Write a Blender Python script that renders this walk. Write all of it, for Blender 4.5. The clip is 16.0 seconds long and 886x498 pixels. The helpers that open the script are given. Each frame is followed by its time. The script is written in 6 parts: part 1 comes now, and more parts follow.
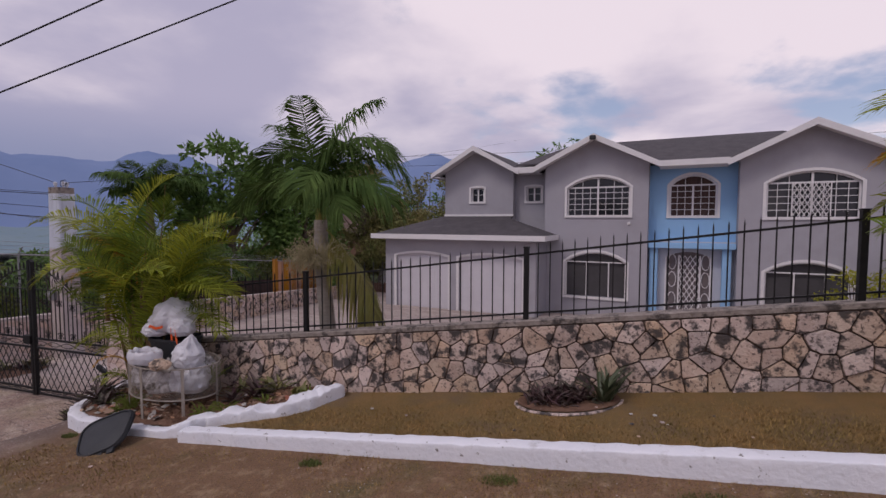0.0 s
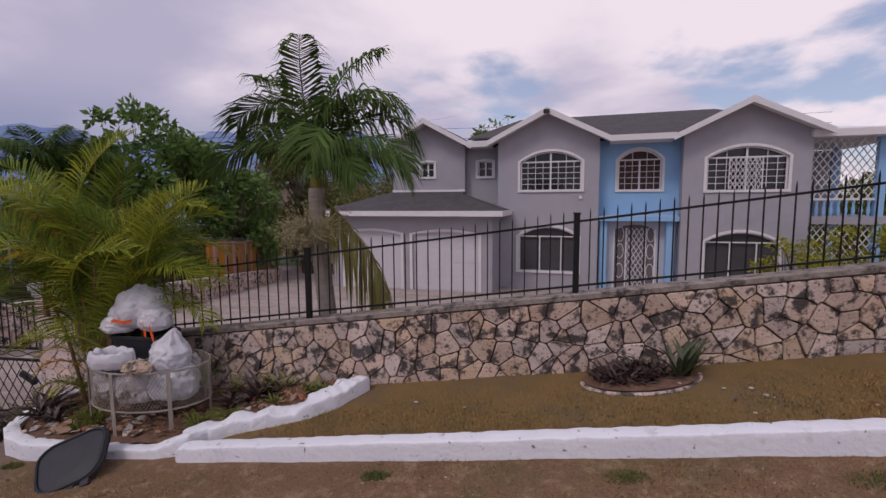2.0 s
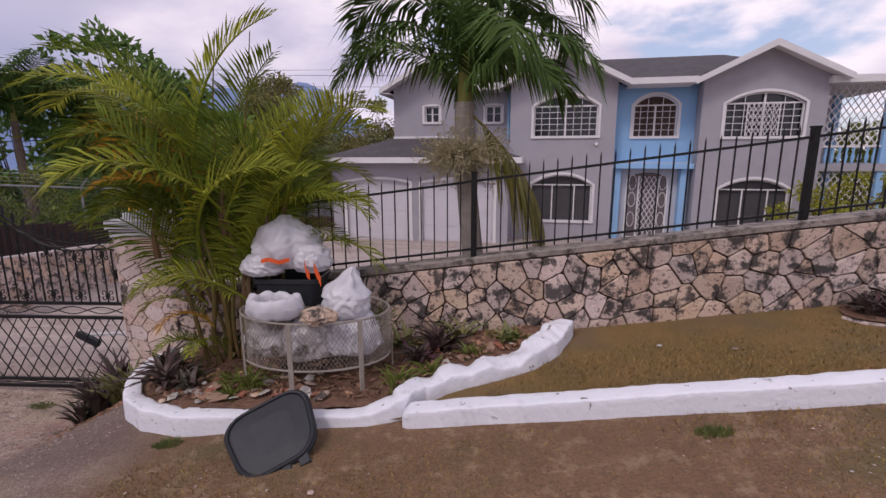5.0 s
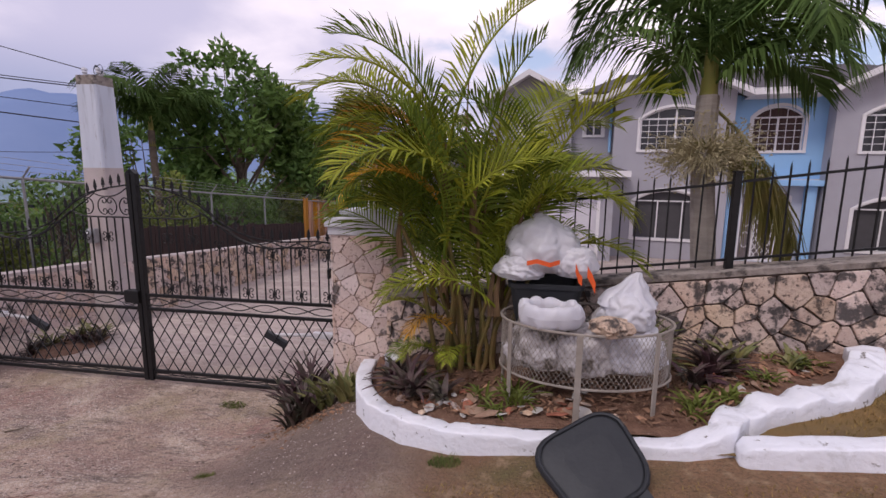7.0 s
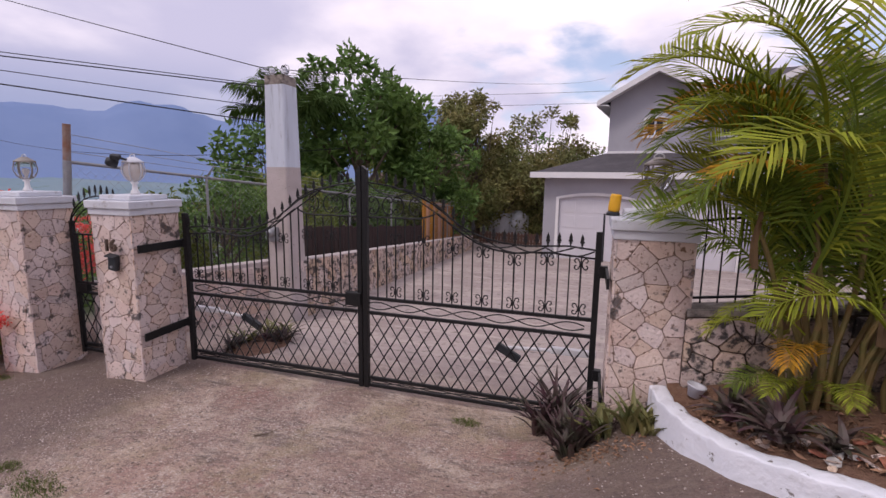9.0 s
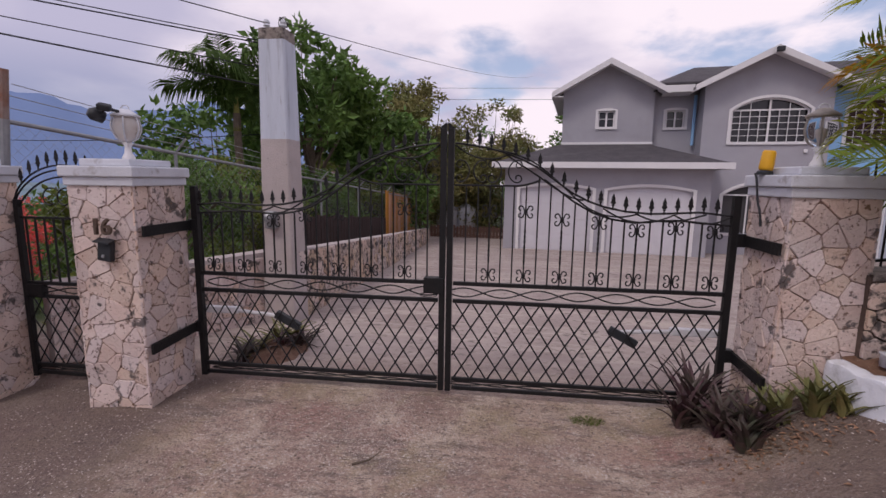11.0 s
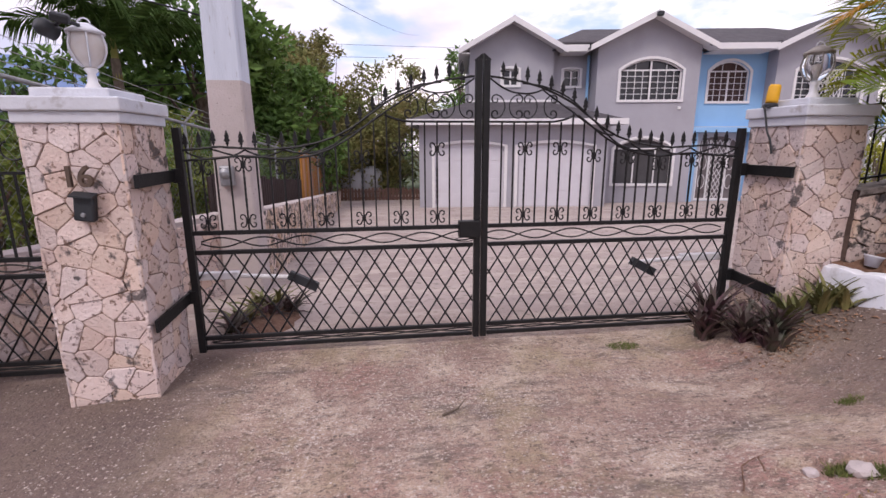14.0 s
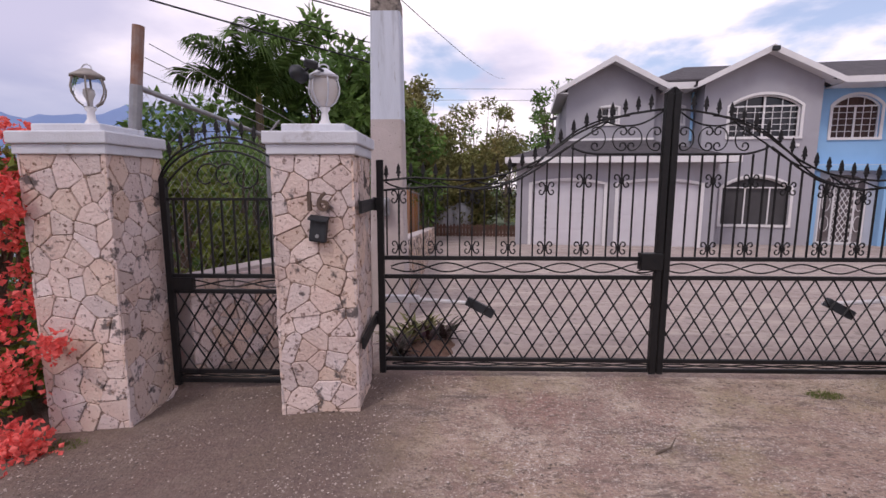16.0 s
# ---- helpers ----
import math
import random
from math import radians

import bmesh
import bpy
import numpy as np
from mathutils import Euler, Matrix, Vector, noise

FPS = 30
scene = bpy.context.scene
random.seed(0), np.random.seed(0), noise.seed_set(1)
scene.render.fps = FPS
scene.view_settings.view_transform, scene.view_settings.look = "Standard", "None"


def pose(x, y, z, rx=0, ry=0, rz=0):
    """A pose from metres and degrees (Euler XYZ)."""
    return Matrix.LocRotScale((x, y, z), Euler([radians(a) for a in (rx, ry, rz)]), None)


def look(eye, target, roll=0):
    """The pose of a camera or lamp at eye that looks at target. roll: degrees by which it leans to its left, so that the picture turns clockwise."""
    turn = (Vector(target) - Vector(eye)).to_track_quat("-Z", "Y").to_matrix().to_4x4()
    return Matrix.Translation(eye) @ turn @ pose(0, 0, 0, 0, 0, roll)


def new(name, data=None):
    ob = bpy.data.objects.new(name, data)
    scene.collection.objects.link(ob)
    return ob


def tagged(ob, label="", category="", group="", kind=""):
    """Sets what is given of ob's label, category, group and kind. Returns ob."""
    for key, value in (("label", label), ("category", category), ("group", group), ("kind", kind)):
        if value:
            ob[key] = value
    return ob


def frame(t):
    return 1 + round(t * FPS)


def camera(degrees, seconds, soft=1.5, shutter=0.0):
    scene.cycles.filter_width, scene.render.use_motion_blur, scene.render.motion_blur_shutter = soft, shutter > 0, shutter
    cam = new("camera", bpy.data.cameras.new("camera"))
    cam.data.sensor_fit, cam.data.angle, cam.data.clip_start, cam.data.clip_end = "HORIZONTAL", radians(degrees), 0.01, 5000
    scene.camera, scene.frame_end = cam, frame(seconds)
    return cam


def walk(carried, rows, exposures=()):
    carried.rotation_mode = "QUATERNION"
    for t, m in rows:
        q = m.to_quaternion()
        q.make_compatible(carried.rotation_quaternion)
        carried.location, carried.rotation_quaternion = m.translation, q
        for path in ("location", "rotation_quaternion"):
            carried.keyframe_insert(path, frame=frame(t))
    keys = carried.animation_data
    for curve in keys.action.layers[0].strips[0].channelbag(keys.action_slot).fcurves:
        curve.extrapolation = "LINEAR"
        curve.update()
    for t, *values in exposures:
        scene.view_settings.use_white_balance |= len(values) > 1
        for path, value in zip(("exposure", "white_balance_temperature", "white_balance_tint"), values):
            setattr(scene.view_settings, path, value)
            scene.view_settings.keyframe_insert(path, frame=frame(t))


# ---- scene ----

:::::

YOUR GOAL: Write down exactly the span of lines above from the one containing "import numpy as np" to the one containing "what is given", both ends included.

TASK RESULT:
import numpy as np
from mathutils import Euler, Matrix, Vector, noise

FPS = 30
scene = bpy.context.scene
random.seed(0), np.random.seed(0), noise.seed_set(1)
scene.render.fps = FPS
scene.view_settings.view_transform, scene.view_settings.look = "Standard", "None"


def pose(x, y, z, rx=0, ry=0, rz=0):
    """A pose from metres and degrees (Euler XYZ)."""
    return Matrix.LocRotScale((x, y, z), Euler([radians(a) for a in (rx, ry, rz)]), None)


def look(eye, target, roll=0):
    """The pose of a camera or lamp at eye that looks at target. roll: degrees by which it leans to its left, so that the picture turns clockwise."""
    turn = (Vector(target) - Vector(eye)).to_track_quat("-Z", "Y").to_matrix().to_4x4()
    return Matrix.Translation(eye) @ turn @ pose(0, 0, 0, 0, 0, roll)


def new(name, data=None):
    ob = bpy.data.objects.new(name, data)
    scene.collection.objects.link(ob)
    return ob


def tagged(ob, label="", category="", group="", kind=""):
    """Sets what is given of ob's label, category, group and kind. Returns ob."""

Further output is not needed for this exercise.